- [Dataset extract]:
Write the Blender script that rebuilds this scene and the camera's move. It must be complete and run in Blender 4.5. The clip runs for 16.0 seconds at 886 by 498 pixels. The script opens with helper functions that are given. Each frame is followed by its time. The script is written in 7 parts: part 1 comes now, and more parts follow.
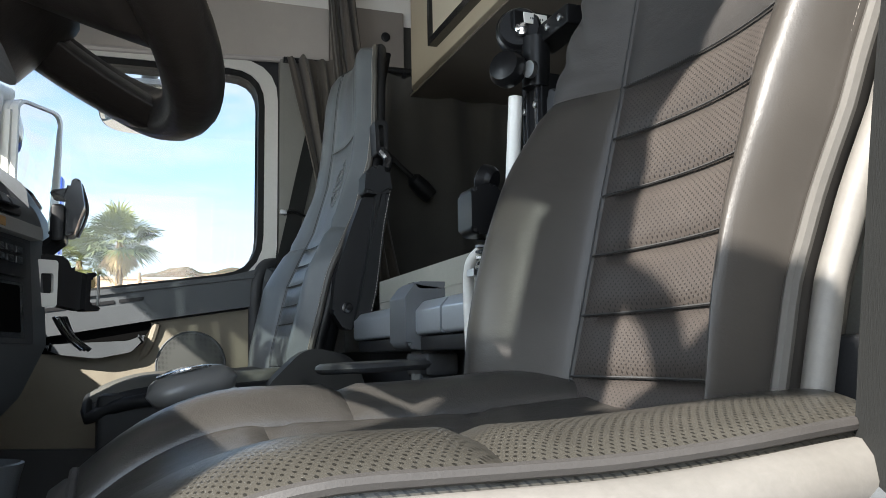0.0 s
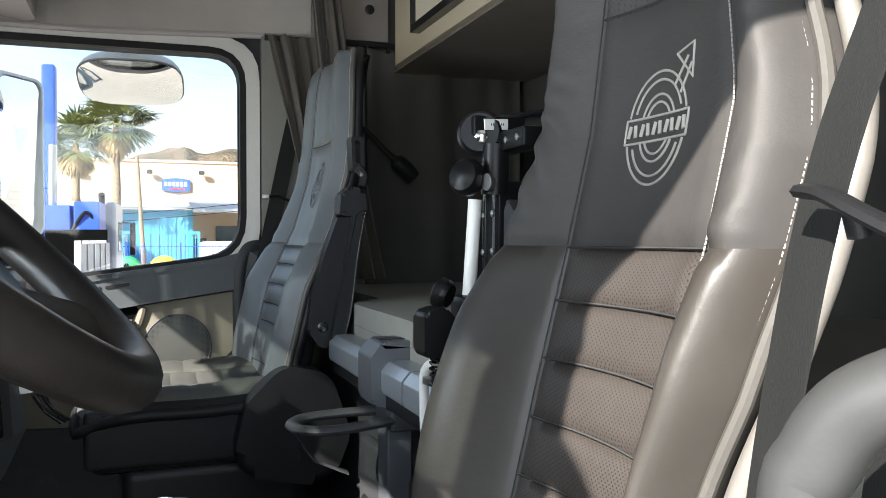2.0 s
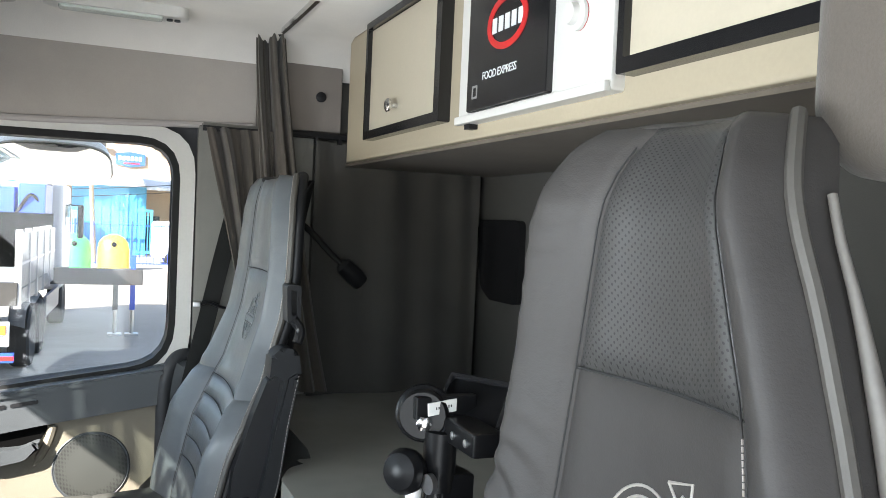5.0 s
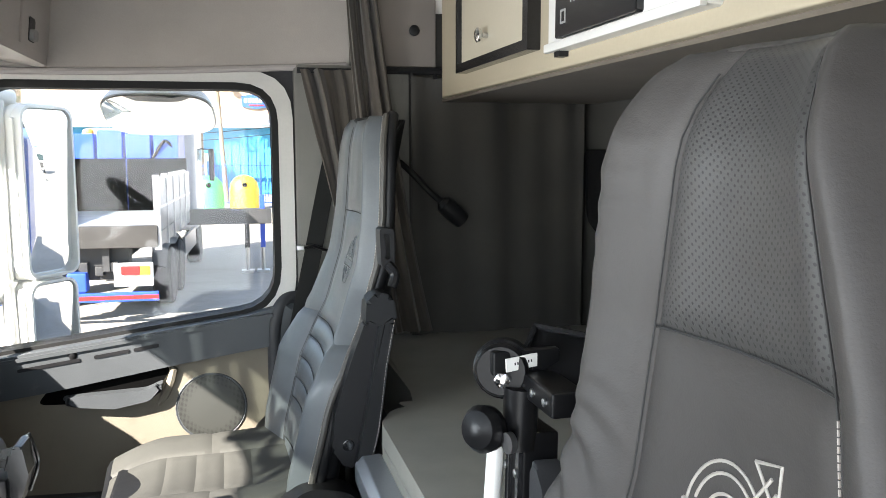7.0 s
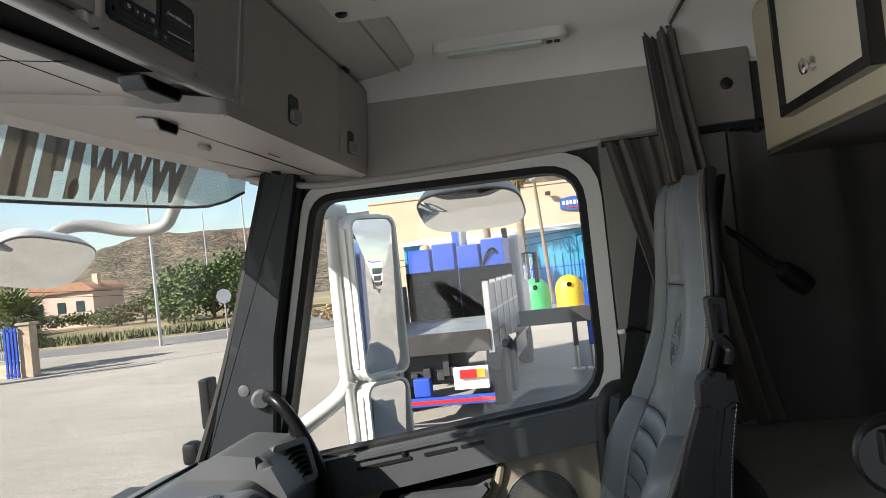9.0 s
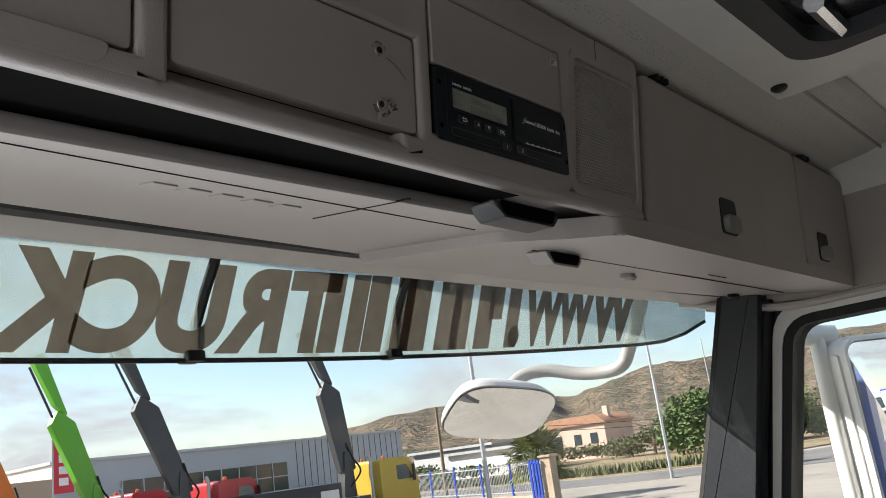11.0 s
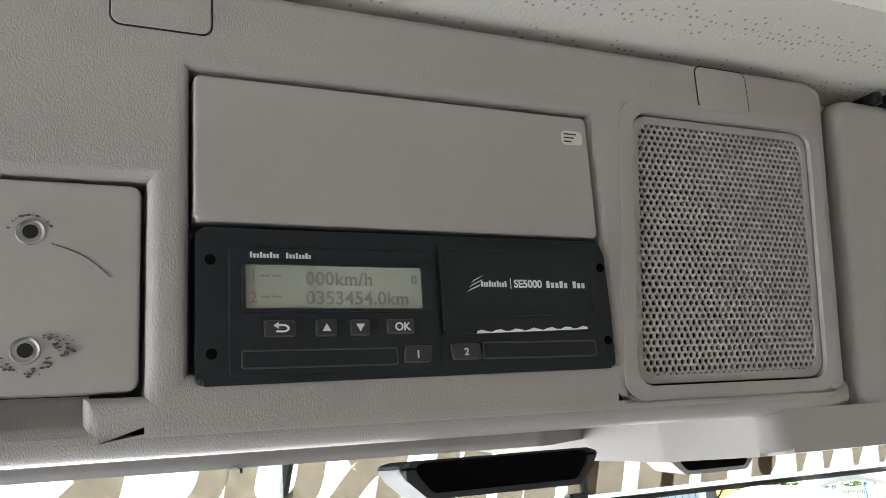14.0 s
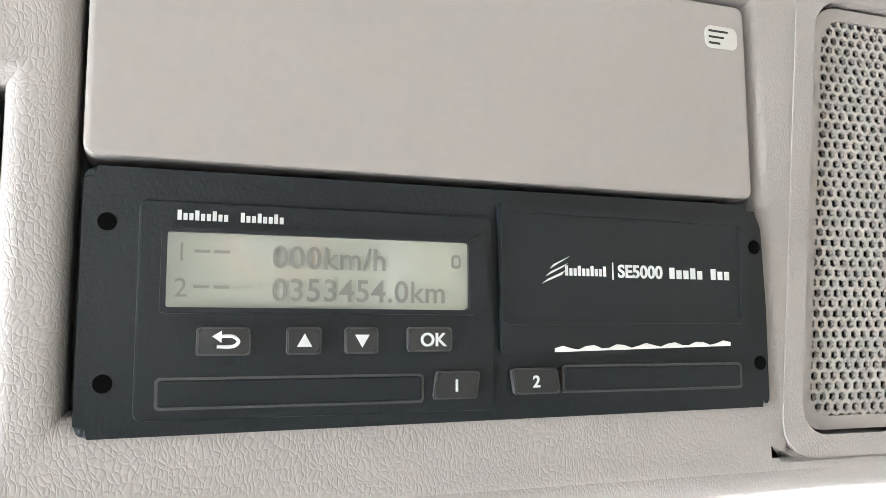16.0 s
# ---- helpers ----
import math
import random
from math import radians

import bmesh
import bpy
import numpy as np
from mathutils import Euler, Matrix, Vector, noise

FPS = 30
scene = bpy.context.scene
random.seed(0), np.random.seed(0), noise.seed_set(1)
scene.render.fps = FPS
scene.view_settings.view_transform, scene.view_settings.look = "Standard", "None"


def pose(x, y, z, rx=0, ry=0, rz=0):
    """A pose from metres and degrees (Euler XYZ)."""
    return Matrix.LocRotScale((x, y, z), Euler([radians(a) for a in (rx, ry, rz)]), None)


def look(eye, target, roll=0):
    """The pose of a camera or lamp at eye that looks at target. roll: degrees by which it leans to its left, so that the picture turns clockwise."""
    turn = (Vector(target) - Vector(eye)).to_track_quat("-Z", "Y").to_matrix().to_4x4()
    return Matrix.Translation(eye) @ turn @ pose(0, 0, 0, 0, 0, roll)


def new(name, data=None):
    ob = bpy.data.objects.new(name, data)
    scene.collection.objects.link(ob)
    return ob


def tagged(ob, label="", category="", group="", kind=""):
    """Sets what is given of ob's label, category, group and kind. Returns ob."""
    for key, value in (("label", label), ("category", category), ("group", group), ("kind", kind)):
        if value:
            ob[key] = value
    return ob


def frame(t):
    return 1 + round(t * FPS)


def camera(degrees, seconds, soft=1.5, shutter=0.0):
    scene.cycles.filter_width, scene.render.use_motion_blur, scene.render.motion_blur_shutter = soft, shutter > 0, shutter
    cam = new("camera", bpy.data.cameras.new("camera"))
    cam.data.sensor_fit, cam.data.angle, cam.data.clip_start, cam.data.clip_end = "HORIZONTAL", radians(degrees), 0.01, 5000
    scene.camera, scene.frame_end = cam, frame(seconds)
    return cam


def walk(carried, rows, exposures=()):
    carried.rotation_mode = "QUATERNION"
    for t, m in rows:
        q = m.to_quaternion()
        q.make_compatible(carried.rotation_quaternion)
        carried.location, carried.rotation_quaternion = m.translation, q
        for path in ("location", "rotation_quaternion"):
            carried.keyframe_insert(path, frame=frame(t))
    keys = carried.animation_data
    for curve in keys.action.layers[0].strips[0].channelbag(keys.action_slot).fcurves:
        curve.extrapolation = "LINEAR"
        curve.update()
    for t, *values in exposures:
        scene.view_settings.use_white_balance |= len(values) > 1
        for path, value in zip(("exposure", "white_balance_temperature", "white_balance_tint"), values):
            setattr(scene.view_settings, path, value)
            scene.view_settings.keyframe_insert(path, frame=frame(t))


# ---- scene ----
import collections
cam = camera(56.9, 16.0, soft=0.6)
PATH = [
    (0, (0.198, -1.059, 0.78), (0.884, 0.802, 1.036), -1.1),
    (0.5, (0.183, -1.048, 0.821), (0.874, 0.823, 0.963), -0.6),
    (1, (0.172, -1.106, 0.878), (0.865, 0.77, 0.918), -0.1),
    (1.5, (0.198, -1.124, 0.965), (0.883, 0.755, 0.956), 0.1),
    (2, (0.23, -1.123, 1.037), (0.92, 0.754, 1.012), -0.1),
    (2.5, (0.233, -1.067, 1.104), (0.945, 0.802, 1.07), -0.5),
    (3, (0.224, -1.038, 1.135), (0.972, 0.817, 1.098), 0.1),
    (3.5, (0.219, -1.042, 1.157), (1.001, 0.799, 1.128), 1.1),
    (4, (0.258, -0.982, 1.203), (1.05, 0.853, 1.164), 1.8),
    (4.2, (0.271, -0.976, 1.241), (1.07, 0.858, 1.207), 2.2),
    (6.3, (0.319, -0.97, 1.41), (1.015, 0.896, 1.219), 2.5),
    (6.5, (0.323, -0.972, 1.407), (0.972, 0.908, 1.19), 1.9),
    (7, (0.364, -0.936, 1.371), (0.87, 0.984, 1.134), -0.1),
    (7.5, (0.388, -0.903, 1.344), (0.754, 1.051, 1.126), -1.4),
    (8, (0.384, -0.872, 1.328), (0.596, 1.11, 1.159), -2.0),
    (8.5, (0.38, -0.856, 1.333), (0.386, 1.142, 1.246), -3.9),
    (9, (0.39, -0.818, 1.329), (0.135, 1.165, 1.371), -6.2),
    (9.5, (0.384, -0.759, 1.326), (-0.145, 1.16, 1.516), -7.3),
    (9.8, (0.385, -0.732, 1.339), (-0.304, 1.126, 1.608), -7.8),
    (10, (0.373, -0.695, 1.347), (-0.422, 1.113, 1.664), -7.4),
    (10.2, (0.373, -0.677, 1.342), (-0.526, 1.072, 1.703), -7.6),
    (12.3, (0.386, -0.28, 1.44), (-1.159, 0.844, 2.032), -6.6),
    (12.5, (0.384, -0.258, 1.456), (-1.18, 0.83, 2.063), -6.5),
    (13, (0.375, -0.208, 1.492), (-1.253, 0.776, 2.111), -6.5),
    (13.5, (0.353, -0.164, 1.517), (-1.326, 0.732, 2.132), -6.5),
    (14, (0.31, -0.13, 1.546), (-1.405, 0.7, 2.154), -6.4),
    (14.5, (0.26, -0.104, 1.559), (-1.489, 0.663, 2.154), -6.2),
    (15, (0.219, -0.092, 1.586), (-1.56, 0.647, 2.124), -5.6),
    (15.5, (0.202, -0.081, 1.601), (-1.608, 0.618, 2.087), -4.4),
    (16, (0.198, -0.073, 1.598), (-1.632, 0.61, 2.026), -2.4),
]
EXPOSURES = [(0.0, 2.95, 6450, 10), (1.0, 3.45, 6500, 11), (1.5, 3.3, 6500, 11), (2.5, 3.05, 6450, 10), (4.2, 3.6, 6450, 10), (6.3, 3.85, 6600, 12), (7.5, 3.65, 6650, 12), (8.3, 3.0, 6700, 12), (9.0, 2.35, 6700, 12),
             (10.2, 2.3, 6700, 13), (12.3, 3.1, 6700, 12), (13.0, 3.8, 6550, 10), (14.0, 4.6, 6500, 10), (15.0, 5.5, 6500, 10), (16.0, 5.92, 6500, 10)]
walk(cam, [(t, look(eye, target, roll)) for t, eye, target, roll in PATH], EXPOSURES)

# ---- light ----
SUN_WAY = Vector((1.28, 0.95, -1.0)).normalized()
sun_data = bpy.data.lights.new("sun", "SUN")
sun_data.energy, sun_data.angle, sun_data.color = 2.4, radians(0.55), (1.0, 0.95, 0.87)
sun = new("sun", sun_data)
sun.matrix_world = look((0, 0, 30), Vector((0, 0, 30)) + SUN_WAY)

# added fill lamp for daylight of the open driver's door, behind the walk
door_data = bpy.data.lights.new("door_fill", "AREA")
door_data.shape, door_data.size, door_data.size_y, door_data.energy, door_data.color = "RECTANGLE", 0.8, 1.25, 1.25, (0.80, 0.91, 1.0)
door_light = new("door_fill", door_data)
door_light.matrix_world = look((0.06, -1.30, 1.05), (0.10, 0.0, 1.0))

# added daylight fill lamp in the windscreen's driver half, ahead of the wheel
front_data = bpy.data.lights.new("windscreen_fill", "AREA")
front_data.shape, front_data.size, front_data.size_y, front_data.energy, front_data.color = "RECTANGLE", 0.85, 0.34, 1.8, (0.84, 0.93, 1.0)
front_data.spread = radians(125)
front_light = new("windscreen_fill", front_data)
front_light.matrix_world = look((-0.55, -0.52, 1.10), (0.6, -0.45, 0.90))

world = bpy.data.worlds.new("sky")
scene.world = world
world.use_nodes = True
wn, wl = world.node_tree.nodes, world.node_tree.links
wn.clear()
w_out = wn.new("ShaderNodeOutputWorld")
w_bg = wn.new("ShaderNodeBackground")
w_sky = wn.new("ShaderNodeTexSky")
w_sky.sky_type, w_sky.sun_disc = "NISHITA", False
w_sky.sun_elevation = math.asin(-SUN_WAY.z)
w_sky.sun_rotation = math.atan2(-SUN_WAY.x, -SUN_WAY.y) % (2 * math.pi)
w_sky.air_density, w_sky.dust_density, w_sky.ozone_density = 1.0, 0.6, 2.0
w_tc = wn.new("ShaderNodeTexCoord")
w_map = wn.new("ShaderNodeMapping")
w_map.inputs["Scale"].default_value = (2.2, 2.2, 7.0)
w_noise = wn.new("ShaderNodeTexNoise")
w_noise.inputs["Scale"].default_value, w_noise.inputs["Detail"].default_value = 1.6, 8.0
w_noise.inputs["Roughness"].default_value, w_noise.inputs["Distortion"].default_value = 0.6, 0.4
w_ramp = wn.new("ShaderNodeValToRGB")
w_ramp.color_ramp.elements[0].position, w_ramp.color_ramp.elements[1].position = 0.46, 0.66
w_mix = wn.new("ShaderNodeMixRGB")
w_mix.inputs["Color2"].default_value = (3.3, 3.45, 3.65, 1)
wl.new(w_tc.outputs["Generated"], w_map.inputs["Vector"])
wl.new(w_map.outputs["Vector"], w_noise.inputs["Vector"])
wl.new(w_noise.outputs["Fac"], w_ramp.inputs["Fac"])
wl.new(w_ramp.outputs["Color"], w_mix.inputs["Fac"])
wl.new(w_sky.outputs["Color"], w_mix.inputs["Color1"])
wl.new(w_mix.outputs["Color"], w_bg.inputs["Color"])
w_bg.inputs["Strength"].default_value = 0.041
wl.new(w_bg.outputs["Background"], w_out.inputs["Surface"])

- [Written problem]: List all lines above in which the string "keys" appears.

- [Correct output]:
    keys = carried.animation_data
    for curve in keys.action.layers[0].strips[0].channelbag(keys.action_slot).fcurves:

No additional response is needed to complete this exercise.